Se ha hablado mucho de ella pero por los motivos equivocados. Alguien filtró fotogramas en los que Scarlett Johansson es filmada completamente desnuda en Under the Skin y la película se convirtió por unas horas en uno de los asuntos más comentados y compartidos en las redes sociales. El tercer largometraje de Jonathan Glazer, que se presentó en la pasada edición del Festival de Venecia, no solo acoge la interpretación más inaudita y valiente de Johansson, que ocupa cada fotograma del relato, sino que es una de las películas más misteriosas y extraordinarias de cuantas se han realizado en los últimos años. Que yo sepa, de momento no hay planes por parte de ninguna distribuidora de que vaya a estrenarse en cines españoles, pero ya se puede adquirir en ediciones en DVD o Blu-Ray de otros países, como Inglaterra.
Inspirada en la novela del holandés Michel Faber (Bajo la piel), Under the Skin –que comparte título original con una película de Caroline Adler, protagonizada por Samantha Morton, que se estrenó en España como A flor de piel (1997)– es un estudio sobre la naturaleza humana brutalmente hipnótico, una reflexión sobre lo bello y lo grotesco tremendamente expuesta a la amenaza del spoiler. Por eso no es conveniente hablar mucho de ella. Su potencia estética se manifiesta desde el kubrickiano prólogo, que nos arroja directamente a un universo de extrañamiento perpetuo, para después dividir la película en dos partes bien diferenciadas. Si en la primera tenemos la sensación de habitar una especie de Taxi Driver en versión femenina –el personaje de Scarlett recorriendo las calles de Glasgow y subiendo a hombres a su furgoneta–, con tributos literales a la obra maestra de Scorsese, pronto comprendemos que estamos ante una propuesta que plantea interesantes misterios y que supone un enorme desafío tanto para el espectador como para la crítica, por todo lo que tiene de novedosa, de extraña, por su desconcertante y enigmática belleza.
Por muy pronto que intuyamos la verdadera naturaleza fantástica de la propuesta –y desde luego las pistas, desde su prodigioso arranque, son múltiples y en cierto modo transparentes–, la revelación final del enigma no echa por tierra las expectativas acumuladas. El rigor de la austeridad y la atmósfera de silencios del filme, puntuada por la extraordinaria, abstracta banda sonora de Michel Levi, convoca las artes de maestros como Michelangelo Antonioni y Andrei Tarkovski, si bien también podemos trazar líneas de fuga hacia memorables películas de Nicholas Roeg –cuya poética encuentra un digno heredero en Glazer–, John Carpenter y M. Night Shyamalan. Interpretada con un aura de magnetismo, la extraña mujer a la que da vida Johansson observa a la especie humana con una frialdad propia de la femme fatale del género noir, si bien bajo su piel oculta una verdad mucho más inquietante.
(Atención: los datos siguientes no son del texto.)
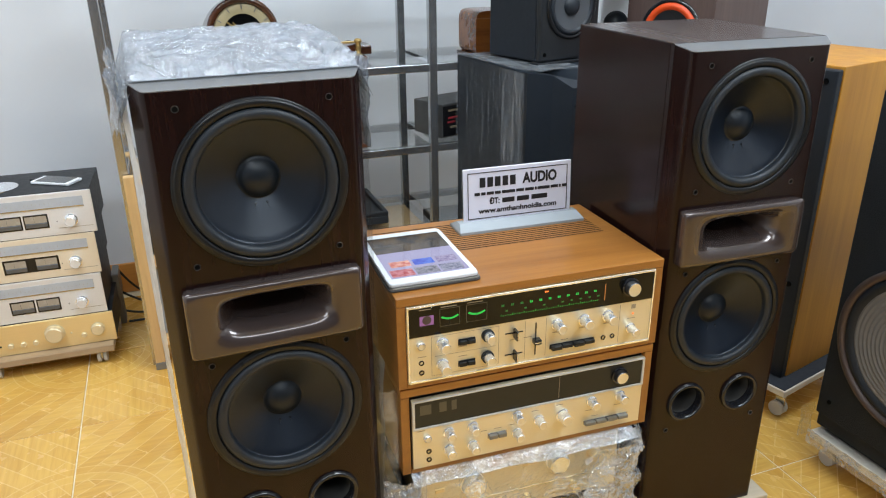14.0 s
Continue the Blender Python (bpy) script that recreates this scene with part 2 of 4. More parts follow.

Glazer filma las calles frías y grises de Glasgow, y a sus habitantes, con toda la vulgaridad que precisa el relato, así como los espacios rurales y marítimos que ocupa el itinerario depredador de nuestra misteriosa protagonista. El acierto de ofrecerle a Scarlett Johansson el papel guarda motivos que van más allá del argumento del filme, y son motivos de peso, pues es un tipo de actriz que descoloca en una producción de este tipo, con actores completamente desconocidos y en un papel carente del glamour de Hollywood al que nos tiene acostumbrados. Ella misma parece sentirse también fuera de lugar conduciendo la furgoneta y tendiendo trampas a los hombres que se cruzan en su camino. En el silencio al que se ve forzado su solitario personaje –apenas tiene unas pocas líneas de diálogo–, Johansson dota de una turbadora inquietud su presencia en pantalla con la inexpresividad que se adueña de su rostro, el lenguaje corporal y los pequeños gestos.
Para los que vieron Birth (2004), y comprendieron cómo es posible trasladar cinematográficamente, en un un prodigioso plano fijo, el momento en que una viuda (Nicole Kidman) acepta que su marido se ha reencarnado en el cuerpo de un niño, aprendieron que hay que mantener bien altas las expectativas frente a un filme del británico Jonathan Glazer. Ha habido que esperar diez años. En su debut, Sexy Beast (2000), rodado en la costa del Sol española, un potente drama criminal que era una lección de contención narrativa y un despliegue de energía actoral (con Ben Kingsley a la cabeza), el cineasta británico ya puso sus cartas sobre la mesa. Ninguna secuencia es para él gratuita o meramente transitoria, sino un tour de force en el que armonizar fondo y forma con innegable talento. En Under the Skin va mucho más allá de lo que podríamos haber imaginado.